The vice mayor told SFGN that domestic partnership have not been included in the city's insurance plan because "labor has not asked for that benefit on behalf of their employees."

A heated debate at Pembroke Pines City Hall turned into an online back and forth battle between a local activist and the city's vice mayor.

During the city commission meeting on April 17, Commissioner Iris Siple filed a motion that would allow domestic partners to be included on the city's health insurance plan for employees, something that "should have been acted upon long before now," she said, adding that Fort Lauderdale, Hollywood, Broward Sheriff's Office and Broward County offer this to its employees, among others locally.

She also laid out how inexpensive the costs would be to the city.

It took 30 minutes from Siple reading the motion to finally vote unanimously for the city manager to research it, with plenty of back patting in between (relive the magic here:

However, it was what local activist Michael Rajner called "grandstanding" and "sounding like a king throwing scraps to the common person" by Vice Mayor Angelo Castillo when he blamed the unions for holding up equality in the city.
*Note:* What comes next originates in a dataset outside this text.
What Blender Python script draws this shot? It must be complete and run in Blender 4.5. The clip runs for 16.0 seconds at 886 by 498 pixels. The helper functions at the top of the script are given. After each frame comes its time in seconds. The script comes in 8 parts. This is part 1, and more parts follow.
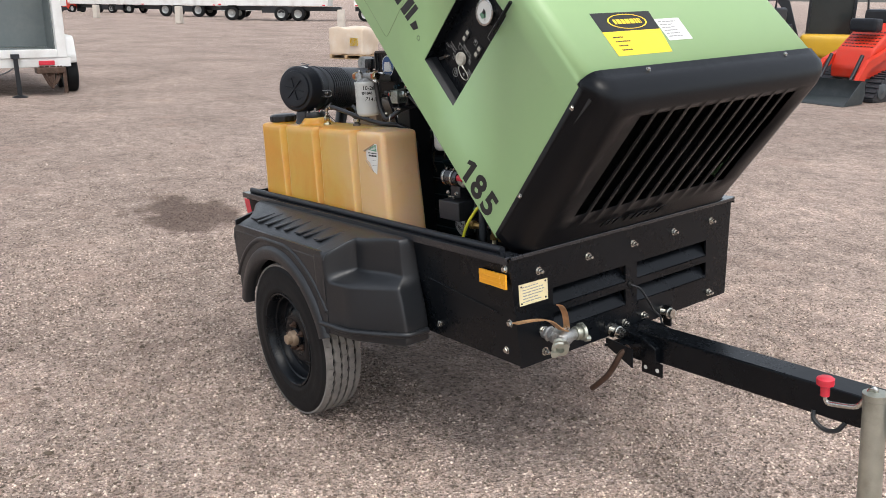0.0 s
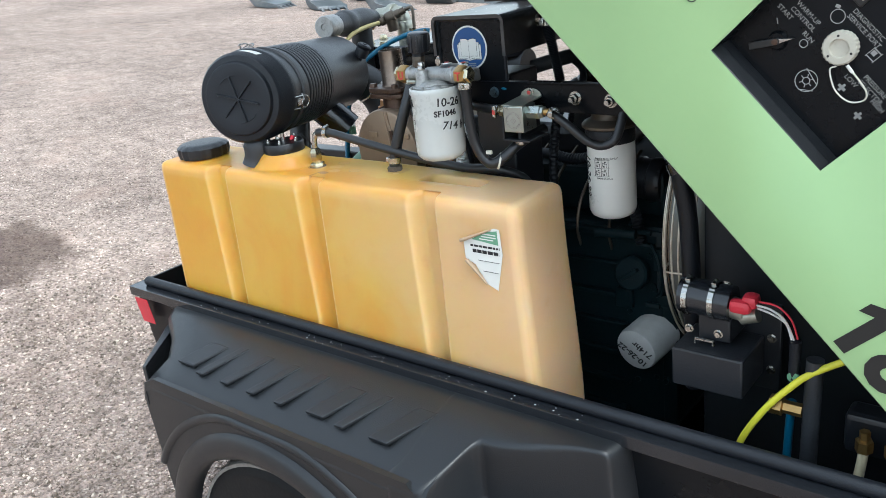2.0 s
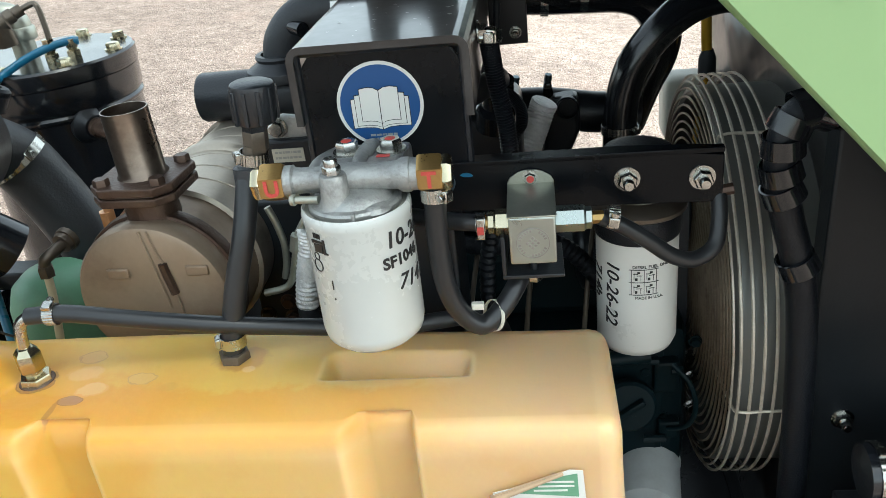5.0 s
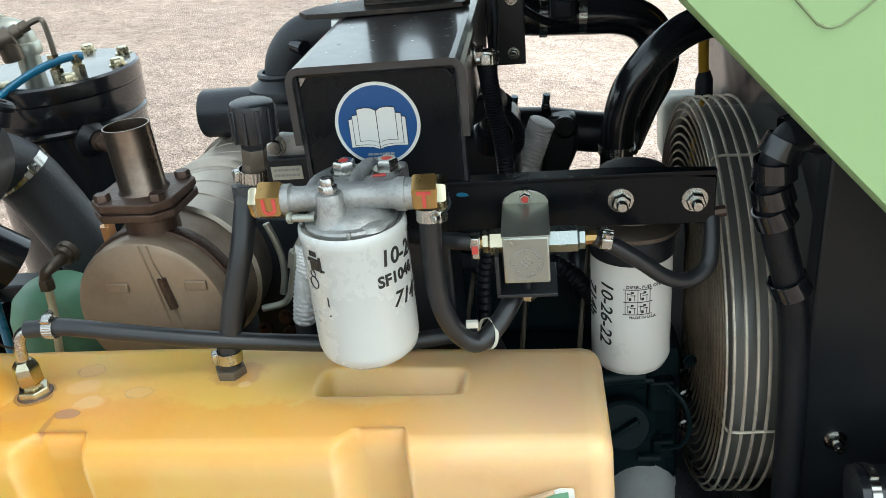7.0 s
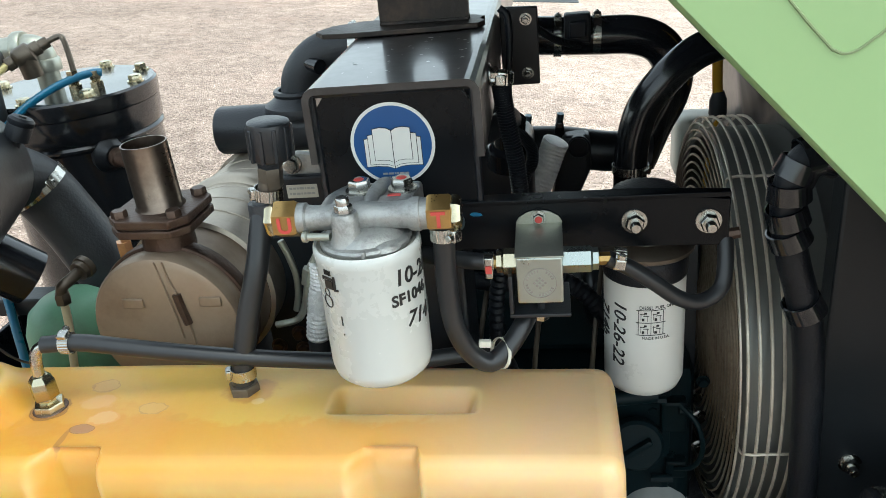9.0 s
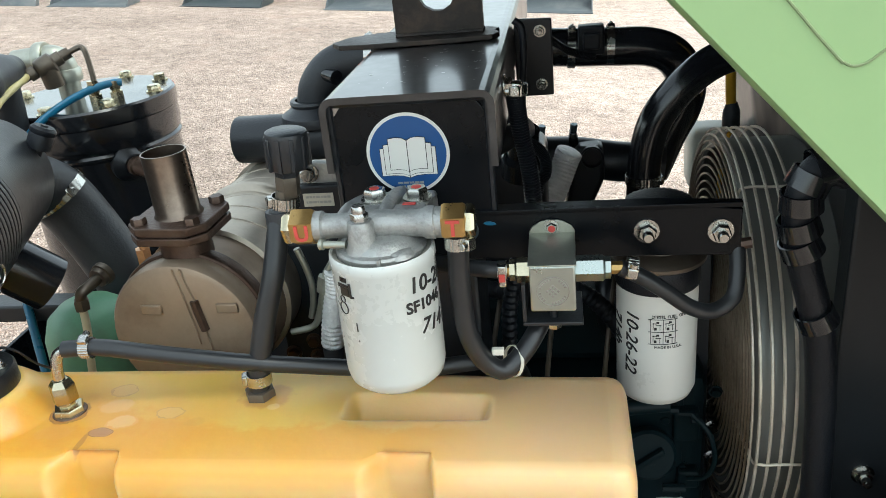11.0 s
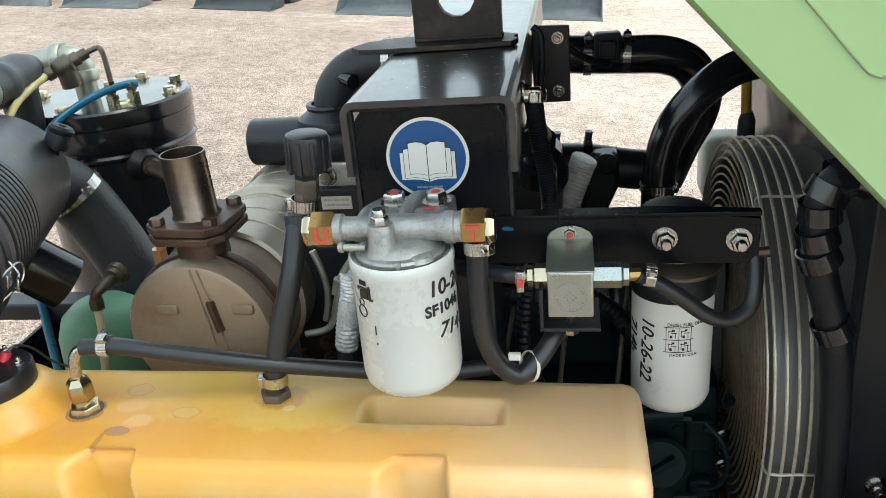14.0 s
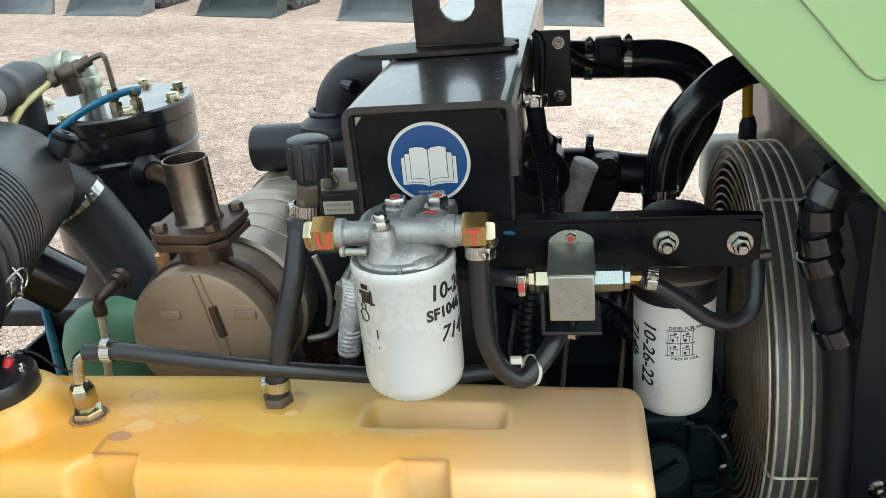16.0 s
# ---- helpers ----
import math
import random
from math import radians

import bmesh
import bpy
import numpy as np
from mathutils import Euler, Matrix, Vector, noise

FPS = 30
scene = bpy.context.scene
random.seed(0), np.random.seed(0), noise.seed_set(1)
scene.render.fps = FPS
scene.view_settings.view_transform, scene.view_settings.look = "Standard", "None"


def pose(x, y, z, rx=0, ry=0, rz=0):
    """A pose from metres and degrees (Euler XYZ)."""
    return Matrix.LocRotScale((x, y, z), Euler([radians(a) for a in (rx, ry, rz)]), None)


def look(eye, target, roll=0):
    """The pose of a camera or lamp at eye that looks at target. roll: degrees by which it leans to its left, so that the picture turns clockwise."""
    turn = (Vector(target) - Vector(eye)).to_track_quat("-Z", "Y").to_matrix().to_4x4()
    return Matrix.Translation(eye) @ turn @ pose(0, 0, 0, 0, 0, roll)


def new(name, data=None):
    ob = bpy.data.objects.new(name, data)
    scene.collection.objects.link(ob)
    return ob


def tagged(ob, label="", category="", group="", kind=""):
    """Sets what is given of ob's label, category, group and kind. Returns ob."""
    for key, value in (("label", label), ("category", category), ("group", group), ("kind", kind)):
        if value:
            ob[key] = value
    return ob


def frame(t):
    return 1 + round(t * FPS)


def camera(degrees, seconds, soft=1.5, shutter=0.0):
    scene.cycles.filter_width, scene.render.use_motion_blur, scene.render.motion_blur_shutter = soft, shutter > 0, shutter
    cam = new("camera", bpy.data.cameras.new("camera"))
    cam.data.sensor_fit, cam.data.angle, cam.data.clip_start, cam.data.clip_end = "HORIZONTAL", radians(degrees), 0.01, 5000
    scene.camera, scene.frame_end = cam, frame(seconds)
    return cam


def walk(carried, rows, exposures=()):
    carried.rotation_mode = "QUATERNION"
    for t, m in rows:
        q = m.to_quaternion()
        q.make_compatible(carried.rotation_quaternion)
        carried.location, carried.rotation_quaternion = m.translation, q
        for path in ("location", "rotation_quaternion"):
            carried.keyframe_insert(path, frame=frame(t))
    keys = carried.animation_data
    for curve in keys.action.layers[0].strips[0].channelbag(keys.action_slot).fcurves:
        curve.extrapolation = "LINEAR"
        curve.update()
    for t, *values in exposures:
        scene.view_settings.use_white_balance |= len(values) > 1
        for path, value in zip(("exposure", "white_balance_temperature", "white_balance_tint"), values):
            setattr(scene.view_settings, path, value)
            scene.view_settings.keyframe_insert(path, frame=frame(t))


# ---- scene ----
cam = camera(56.4, 16.0, soft=0.42)

# The yard is the world's floor; the machine stands on it nose down.
# MACHINE takes the machine's own axes (x ahead, y to its left, z up, front panel at x = 0) into the world.
UP = Vector((0.085, 0.03, 1.0)).normalized()
AHEAD = (Vector((1, 0, 0)) - UP * UP.x).normalized()
SIDE = UP.cross(AHEAD)
MACHINE = Matrix((AHEAD, SIDE, UP)).to_4x4() @ Matrix.Translation((0, 0, 0.926))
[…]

The vice mayor, who was the CEO of Broward House for nine years, spoke for about five minutes about how the issue has not come forward in the past because unions had never done so.

"People have been talking to me about why we don't have this in place, and the answer has always consistently been that in this city there has been a pattern in practice that goes back many, many years... that anything having to do with compensation or benefits comes forward to us from labor," Castillo said at the meeting. "In the bucket of money that we could use to benefit labor, each of them has their own agenda as we all know about how those dollars should be used."
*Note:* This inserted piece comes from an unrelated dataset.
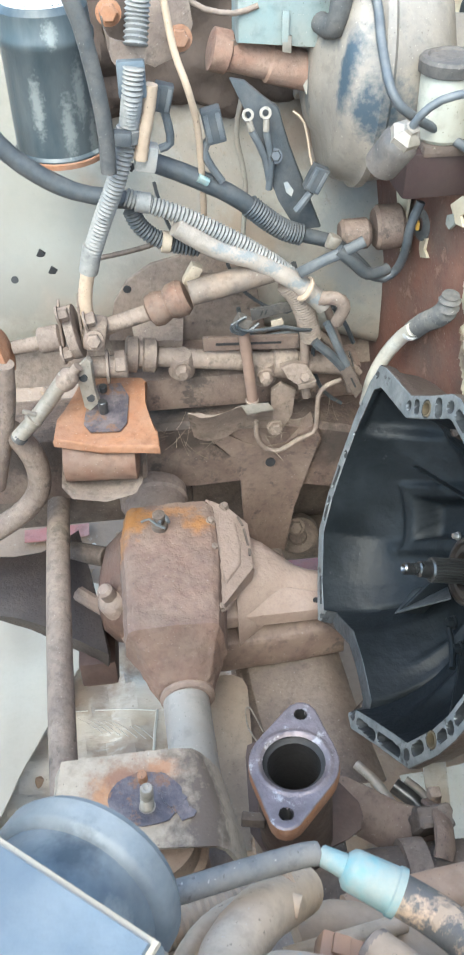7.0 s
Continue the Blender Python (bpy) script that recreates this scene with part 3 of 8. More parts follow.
def build_scuttle():
    # upper bulkhead, ledge, lower bulkhead with the arch for the gearbox
    rows = [[(0.897, y, 1.138), (0.894, y, 1.12), (0.893, y, 1.06), (0.893, y, 1.02), (0.889, y, 1.012)] for y in (0.3, 0.6, 0.9, 1.2, 1.5, 1.82)]
    for y, z, ry, rz, col, amt in ((1.43, 1.10, 0.05, 0.03, (0.42, 0.20, 0.07), 0.8), (1.30, 1.05, 0.09, 0.014, (0.33, 0.15, 0.06), 0.8), (1.13, 1.04, 0.10, 0.010, (0.40, 0.22, 0.10), 0.7), (1.20, 1.115, 0.2, 0.008, (0.50, 0.30, 0.14), 0.6), (0.95, 1.03, 0.15, 0.012, (0.36, 0.2, 0.1), 0.6), (1.04, 1.10, 0.05, 0.02, (0.86, 0.80, 0.64), 0.6)):
        blotch(CREAM_STAIN, (0.293, y - 1.1, z), (0.05, ry, rz), col, amt, 1.0)
    part("bulkhead_upper", sheet(B(), rows, 0.002), CREAM_STAIN, car, "cream bulkhead spotted with dirt and water stains", smooth=40)
    rows = [[(0.892, y, 1.010), (0.874, y, 1.007), (0.868, y, 1.011), (0.863, y, 1.011), (0.858, y, 1.004), (0.852, y, 0.995)] for y in (0.3, 0.6, 0.9, 1.2, 1.45)]
    part("bulkhead_ledge", sheet(B(), rows, 0.002), LEDGE, car, "narrow rusty ledge along the bulkhead", smooth=40)
    arch = [(0.882, 0.622), (0.905, 0.612), (0.930, 0.614), (0.948, 0.626), (0.957, 0.645), (0.971, 0.690), (0.988, 0.750), (0.999, 0.790), (1.006, 0.803), (1.05, 0.811), (1.10, 0.817), (1.155, 0.822), (1.178, 0.816), (1.188, 0.798), (1.196, 0.73), (1.30, 0.71)]
    out = [(0.30, 0.999), (0.30, 0.66), (0.84, 0.685), (0.878, 0.690), *arch, (1.325, 0.785), (1.335, 0.83), (1.345, 0.90), (1.37, 0.95), (1.41, 0.975), (1.45, 0.999)]
    bm = B()
    step = 0.0036
    grid = {}
    seam = [(0.60, 0.872), (0.64, 0.878), (0.688, 0.889), (0.709, 0.911), (0.74, 0.928), (0.758, 0.942), (0.762, 0.985), (0.79, 1.02)]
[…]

Later, Castillo went on Facebook and posted the topic for friends and followers to discuss, claiming that "labor only favors it if the city pays the entire bill - without staff chipping in - making that one benefit unlike any other we offer."

Oddly enough, when public comments were allowed at the meeting, a representative from both the police and fire unions voiced support for the move.
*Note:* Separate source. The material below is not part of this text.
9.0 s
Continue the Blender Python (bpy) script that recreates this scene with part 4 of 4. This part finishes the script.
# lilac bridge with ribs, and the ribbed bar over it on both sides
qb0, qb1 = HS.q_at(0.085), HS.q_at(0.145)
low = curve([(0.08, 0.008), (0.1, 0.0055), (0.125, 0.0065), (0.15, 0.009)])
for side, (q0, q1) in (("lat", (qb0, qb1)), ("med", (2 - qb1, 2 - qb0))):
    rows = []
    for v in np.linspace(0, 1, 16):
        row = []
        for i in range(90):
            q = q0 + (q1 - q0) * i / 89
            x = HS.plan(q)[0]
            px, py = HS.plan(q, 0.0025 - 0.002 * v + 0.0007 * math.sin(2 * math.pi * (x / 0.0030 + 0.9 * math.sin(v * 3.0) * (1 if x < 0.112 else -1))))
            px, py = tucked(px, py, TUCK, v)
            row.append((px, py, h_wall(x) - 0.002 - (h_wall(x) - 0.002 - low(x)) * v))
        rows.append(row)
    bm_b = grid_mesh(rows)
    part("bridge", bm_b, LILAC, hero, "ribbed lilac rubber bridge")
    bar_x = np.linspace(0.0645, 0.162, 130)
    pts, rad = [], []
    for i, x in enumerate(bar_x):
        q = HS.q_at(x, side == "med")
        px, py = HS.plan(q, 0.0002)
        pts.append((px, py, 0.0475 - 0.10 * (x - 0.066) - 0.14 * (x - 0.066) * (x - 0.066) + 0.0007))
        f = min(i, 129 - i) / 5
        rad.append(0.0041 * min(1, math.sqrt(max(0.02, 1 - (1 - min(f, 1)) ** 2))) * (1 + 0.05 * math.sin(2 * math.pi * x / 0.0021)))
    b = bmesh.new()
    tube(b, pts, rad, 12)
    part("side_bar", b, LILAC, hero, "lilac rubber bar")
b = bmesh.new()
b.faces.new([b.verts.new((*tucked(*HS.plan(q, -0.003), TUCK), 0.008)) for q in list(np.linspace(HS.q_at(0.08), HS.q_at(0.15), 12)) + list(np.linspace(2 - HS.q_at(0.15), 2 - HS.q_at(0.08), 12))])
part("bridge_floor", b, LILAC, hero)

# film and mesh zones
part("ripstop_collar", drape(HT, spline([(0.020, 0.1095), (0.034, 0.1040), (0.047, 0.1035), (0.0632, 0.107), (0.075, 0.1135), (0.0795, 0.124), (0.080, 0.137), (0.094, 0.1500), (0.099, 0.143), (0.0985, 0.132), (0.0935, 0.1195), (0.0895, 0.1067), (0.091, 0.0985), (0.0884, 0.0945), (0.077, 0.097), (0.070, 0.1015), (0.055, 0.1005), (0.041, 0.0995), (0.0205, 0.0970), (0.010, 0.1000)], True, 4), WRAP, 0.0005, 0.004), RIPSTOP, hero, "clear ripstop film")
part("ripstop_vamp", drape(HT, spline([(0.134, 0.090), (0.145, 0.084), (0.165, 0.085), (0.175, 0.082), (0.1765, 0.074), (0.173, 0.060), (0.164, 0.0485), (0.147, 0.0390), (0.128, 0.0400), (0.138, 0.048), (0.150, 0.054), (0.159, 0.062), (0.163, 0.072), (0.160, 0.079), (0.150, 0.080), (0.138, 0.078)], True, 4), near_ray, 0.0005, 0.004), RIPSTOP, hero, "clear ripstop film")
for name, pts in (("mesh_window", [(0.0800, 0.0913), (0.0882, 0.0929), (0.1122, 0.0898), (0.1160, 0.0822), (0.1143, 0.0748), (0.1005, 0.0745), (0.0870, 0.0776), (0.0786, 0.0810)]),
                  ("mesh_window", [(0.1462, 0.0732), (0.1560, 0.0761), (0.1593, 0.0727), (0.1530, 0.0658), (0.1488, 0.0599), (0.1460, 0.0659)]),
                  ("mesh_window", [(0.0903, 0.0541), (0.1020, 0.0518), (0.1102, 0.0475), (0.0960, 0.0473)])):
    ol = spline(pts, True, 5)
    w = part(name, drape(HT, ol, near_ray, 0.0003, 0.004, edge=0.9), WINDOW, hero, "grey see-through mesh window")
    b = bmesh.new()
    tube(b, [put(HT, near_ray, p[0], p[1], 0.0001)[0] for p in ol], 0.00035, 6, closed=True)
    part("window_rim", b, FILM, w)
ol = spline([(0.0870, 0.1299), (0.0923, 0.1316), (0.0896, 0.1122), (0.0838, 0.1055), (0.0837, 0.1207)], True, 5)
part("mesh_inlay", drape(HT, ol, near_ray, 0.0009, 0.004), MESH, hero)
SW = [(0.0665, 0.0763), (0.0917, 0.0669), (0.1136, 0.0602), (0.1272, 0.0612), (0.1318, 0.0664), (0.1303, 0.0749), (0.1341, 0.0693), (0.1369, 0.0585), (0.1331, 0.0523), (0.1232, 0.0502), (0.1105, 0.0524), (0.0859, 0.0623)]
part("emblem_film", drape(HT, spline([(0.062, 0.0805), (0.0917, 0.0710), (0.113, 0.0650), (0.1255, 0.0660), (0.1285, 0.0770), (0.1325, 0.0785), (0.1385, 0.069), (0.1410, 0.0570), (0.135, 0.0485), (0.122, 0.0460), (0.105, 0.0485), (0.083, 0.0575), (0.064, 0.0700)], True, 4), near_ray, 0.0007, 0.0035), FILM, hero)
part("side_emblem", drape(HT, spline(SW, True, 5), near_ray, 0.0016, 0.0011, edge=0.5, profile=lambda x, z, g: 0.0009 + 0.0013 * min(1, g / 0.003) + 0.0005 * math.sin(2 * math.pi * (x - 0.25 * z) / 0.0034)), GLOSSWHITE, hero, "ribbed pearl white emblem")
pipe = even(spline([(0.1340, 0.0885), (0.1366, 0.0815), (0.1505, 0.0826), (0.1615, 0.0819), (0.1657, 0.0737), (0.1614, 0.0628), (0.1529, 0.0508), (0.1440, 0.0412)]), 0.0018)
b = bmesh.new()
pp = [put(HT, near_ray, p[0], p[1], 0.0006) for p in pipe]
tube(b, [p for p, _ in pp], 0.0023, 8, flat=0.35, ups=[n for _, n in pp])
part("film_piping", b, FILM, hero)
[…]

"Instead of focusing on giving the city manager the clear direction on what information to collect and its reason," Rajner told SFGN, "Castillo instead held the commission hostage and forcing a conversation and grandstanding on who should pay for the benefits."

The vice mayor told SFGN that domestic partnership have not been included in the city's insurance plan because "labor has not asked for that benefit on behalf of their employees." He added that he hopes to see this change in the coming months.

"The domestic partner employees I have spoken to have no problem at all and are indeed eager to provide an employee contribution for benefits just like all city employees do. It appears to be labor unions that object and some advocates which makes no sense."

Rajner took to his email and wrote a long letter to Castillo.

"You could have stepped forward as a leader and added to the conversation on how important in 2013 it is to create for non-traditional families entry points to critical benefits needed to provide for their family," Rajner wrote to Castillo in an email. "The time and place for the conversation you raised this week is when the city manager in June, Pride month, reviews his research with the city commission."

Castillo responded back quickly, continuing the conversation on how equality means equality, and that those with domestic partners should also have to pay their share, just like employees currently do, and wrote that Rajner was "attacking me for trying to get this right."

The exchange went back and forth for the rest of the day, with Castillo adding that "I will still demand that labor confirm their commitment to equal participation on the record. Specially, I want proof from each labor union individually."

Tim Ross, president of the Dolphin Democrats, chimed in on Castillo's Facebook and wrote that "labor is not asking the city to pay the entire bill, labor is not asking the city anything."

The email exchange continued into the next day until Castillo told Rajner he had said everything he needed on the issue. Rajner concluded with "I warned everyone that you would find a way to manipulate the situation and exploit it to find a way to grandstand on the matter. Thanks for proving me correct!"